Syukuran dan Pelepasan Tim “Indonesia Seven Summits Expedition Mahitala Unpar 2009-2012” Menuju Everest
Sebagai bentuk syukur kepada Tuhan yang Maha Esa dan ungkapan terima kasih kepada berbagai pihak yang telah membantu terselenggaranya ISSEMU, Universitas Katolik Parahyangan mengadakan acara Syukuran dan Pelepasan Tim “Indonesia Seven Summits Expedition Mahitala Unpar 2009-2012” Menuju Everest, pada hari Sabtu 12 Maret 2011 di Gedung Serba Guna Universitas Katolik Parahyangan. Acara ini dihadiri oleh Kapten Misirin selaku perwakilan Tim Ekspedisi Mount Everest 1997, segenap Civitas Akademika Universitas Katolik Parahyangan, rekan-rekan Pencinta Alam, Anggota Mahitala, dan rekan-rekan Media. Selain sebagai bentuk syukur, acara ini juga dilaksanakan untuk memohon doa restu bagi keselamatan dan keberhasilan Tim ISSEMU dalam menyelesaikan pendakian Everest.

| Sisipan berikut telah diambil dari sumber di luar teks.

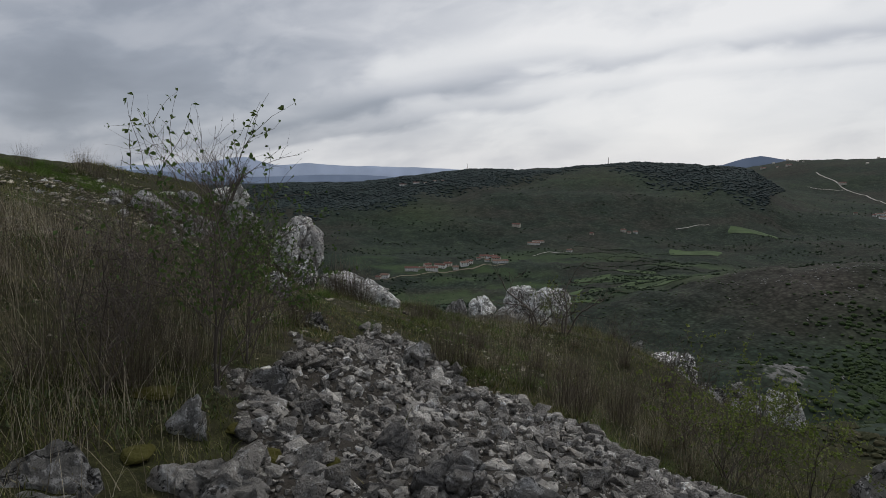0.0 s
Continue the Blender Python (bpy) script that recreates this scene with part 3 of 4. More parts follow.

Puncak Everest akan menjadi puncak keenam yang akan digapai oleh Tim ISSEMU dari rangkaian tujuh puncak dunia. Adapun dari 7 puncak yang dituju, kelima puncak yang telah dicapai adalah Carstensz Pyramid (4.884 mdpl) pada 23 dan 26 Februari 2009 di Indonesia (Australasia); Kilimanjaro (5.895 mdpl) via Machame pada 10 Agustus 2010 di Kenya (Afrika); Elbrus (5.642 mdpl) via Rute Utara di Rusia (Eropa) pada 24 Agustus 2010;Vinson (4.897 mdpl) di Antartika pada 13 Desember 2010 dan Aconcagua (6.962 mdpl) di Argentina (Amerika Selatan) pada 9 dan 29 Januari 2011; selanjutnya puncak terakhir yang akan dicapai adalah Denali (6.194 mdpl) di Alaska (Amerika Utara).
Rangkaian kegiatan Indonesia 7 Summits Expedition Mahitala Unpar 2009-2012 (ISSEMU) ini mendapat dukungan dana dan perhatian penuh PT. Mud King Asia Pasifik Raya (MKAPR), sebuah perusahaan yang bergerak di bidang minyak dan gas bumi. PT MKAPR yang berkedudukan di Jakarta memiliki komitmen yang sangat tinggi sebagai sponsor tunggal untuk mensukseskan rangkaian pendakian ke 7 puncak tertinggi di 7 benua (seven summits), melalui program CSR (Corporate Social Responsibility) dengan tujuan menorehkan prestasi bangsa Indonesia di bidang olah raga pendakian gunung, juga membangkitkan kembali rasa cinta terhadap bangsa dan tanah air tercinta, Indonesia.